╔══
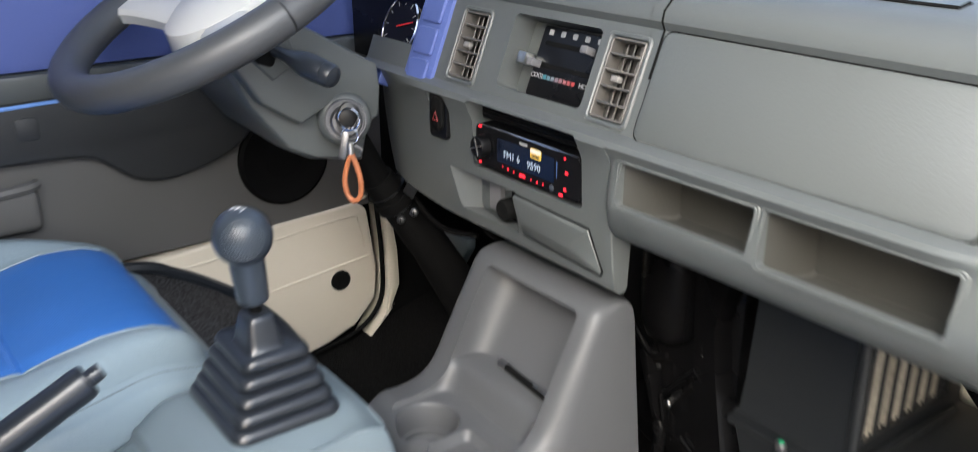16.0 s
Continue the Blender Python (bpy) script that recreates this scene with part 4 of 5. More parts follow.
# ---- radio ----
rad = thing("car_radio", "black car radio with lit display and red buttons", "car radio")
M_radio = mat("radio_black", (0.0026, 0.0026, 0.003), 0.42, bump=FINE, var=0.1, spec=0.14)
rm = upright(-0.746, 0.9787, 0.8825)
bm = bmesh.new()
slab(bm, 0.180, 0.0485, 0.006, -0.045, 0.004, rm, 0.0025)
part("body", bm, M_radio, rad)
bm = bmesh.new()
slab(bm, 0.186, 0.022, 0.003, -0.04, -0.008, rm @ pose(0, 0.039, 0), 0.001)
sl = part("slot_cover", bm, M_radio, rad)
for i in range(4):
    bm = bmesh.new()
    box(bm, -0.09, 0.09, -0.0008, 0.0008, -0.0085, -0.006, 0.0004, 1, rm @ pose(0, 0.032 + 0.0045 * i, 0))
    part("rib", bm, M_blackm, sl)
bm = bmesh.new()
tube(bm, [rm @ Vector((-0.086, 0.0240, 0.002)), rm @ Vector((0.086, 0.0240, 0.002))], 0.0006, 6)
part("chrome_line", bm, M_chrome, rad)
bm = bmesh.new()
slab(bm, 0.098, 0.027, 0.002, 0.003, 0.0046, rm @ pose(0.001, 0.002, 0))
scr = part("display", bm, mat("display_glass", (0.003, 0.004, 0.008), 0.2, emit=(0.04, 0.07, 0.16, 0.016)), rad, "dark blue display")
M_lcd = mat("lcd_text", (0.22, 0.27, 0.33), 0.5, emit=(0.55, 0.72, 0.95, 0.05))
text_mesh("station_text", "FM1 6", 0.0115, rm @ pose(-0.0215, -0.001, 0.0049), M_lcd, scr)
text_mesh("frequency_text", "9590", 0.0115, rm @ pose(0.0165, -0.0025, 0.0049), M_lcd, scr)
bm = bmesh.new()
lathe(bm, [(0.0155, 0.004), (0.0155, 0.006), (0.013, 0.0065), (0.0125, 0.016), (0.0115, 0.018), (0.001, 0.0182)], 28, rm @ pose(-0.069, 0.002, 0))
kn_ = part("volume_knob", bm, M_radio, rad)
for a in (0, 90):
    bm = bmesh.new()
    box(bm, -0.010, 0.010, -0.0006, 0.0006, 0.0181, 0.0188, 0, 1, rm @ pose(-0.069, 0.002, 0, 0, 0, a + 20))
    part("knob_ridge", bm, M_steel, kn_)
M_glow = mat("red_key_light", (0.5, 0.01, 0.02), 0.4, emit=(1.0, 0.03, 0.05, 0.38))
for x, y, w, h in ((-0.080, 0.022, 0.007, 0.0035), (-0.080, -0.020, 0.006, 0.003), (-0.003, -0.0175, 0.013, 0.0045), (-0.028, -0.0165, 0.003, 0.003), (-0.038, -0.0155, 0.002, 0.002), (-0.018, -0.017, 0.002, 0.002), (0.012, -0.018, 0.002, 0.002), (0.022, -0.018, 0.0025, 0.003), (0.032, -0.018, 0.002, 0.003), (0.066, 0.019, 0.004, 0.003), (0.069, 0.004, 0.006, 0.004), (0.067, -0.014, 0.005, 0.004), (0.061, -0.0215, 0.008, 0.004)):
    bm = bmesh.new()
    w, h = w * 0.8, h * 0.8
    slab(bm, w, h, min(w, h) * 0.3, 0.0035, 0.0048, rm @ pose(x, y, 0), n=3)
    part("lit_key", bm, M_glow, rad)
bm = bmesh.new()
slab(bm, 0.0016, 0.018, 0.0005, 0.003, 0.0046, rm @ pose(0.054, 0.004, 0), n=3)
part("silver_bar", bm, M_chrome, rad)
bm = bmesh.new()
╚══
» What is needed: Write down only how many lines in the listing contain the word "part".

» Result: 10